A Revolução de Outubro da Rússia não penetrou nas massas dos afro-americanos. Alguns intelectuais, no entanto, a saudaram como um triunfo dos oprimidos e dos explorados, uma vitória proletária socialista. Alguns viajaram para a recém estabelecida União Soviética. Vários continuaram ali, e deram sua força e habilidade para construir o primeiro Estado socialista do mundo. Mas aqueles que retornaram não encontraram meios de aplicar o que haviam visto para a situação dos Estados Unidos. Enquanto isso, operários brancos estavam organizando agitações por melhores condições de trabalho. Mas até a organização do Comitê por Organização Industrial (CIO) e a Segunda Guerra Mundial, os negros americanos eram regularmente excluídos das organizações trabalhistas. A necessidade de aumentar a mão de obra durante este período encorajou a imigração do Sul de milhares de trabalhadores negros que se aglomeravam para cidades do Norte à procura de emprego, porém sem lugar para viver, a não ser em favelas em meio a condições muito piores do que os barracos rurais que haviam deixado no Sul.

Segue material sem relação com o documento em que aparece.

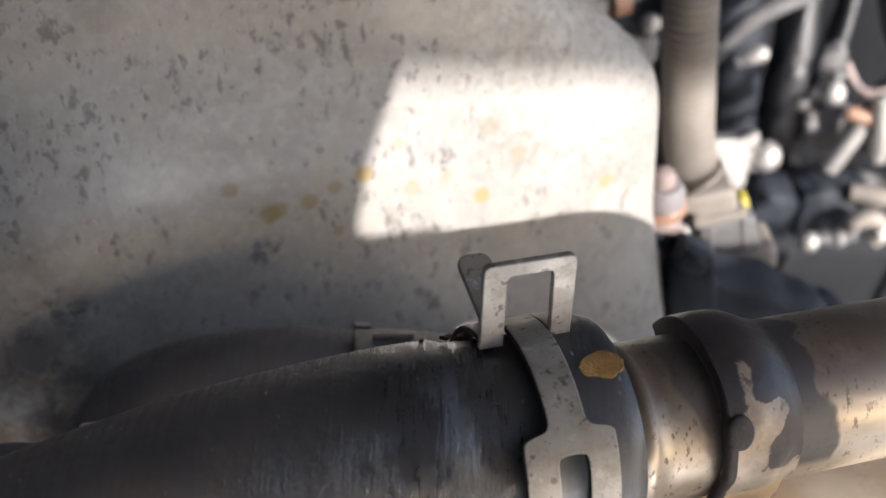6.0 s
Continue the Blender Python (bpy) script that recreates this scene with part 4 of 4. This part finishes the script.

Apesar do longo e incansável trabalho na educação e organização dos pioneiros dos “Direitos Civis”; apesar dos esforços diligentes dados por cidadãos afro-americanos dos Estados Unidos para educar seus filhos e do trabalho duro para alcançar a “aceitação” na sociedade americana, os negros americanos mantiveram-se apenas como estrangeiros excluídos em sua terra natal, a grande massa deles relegados da básica justiça humana.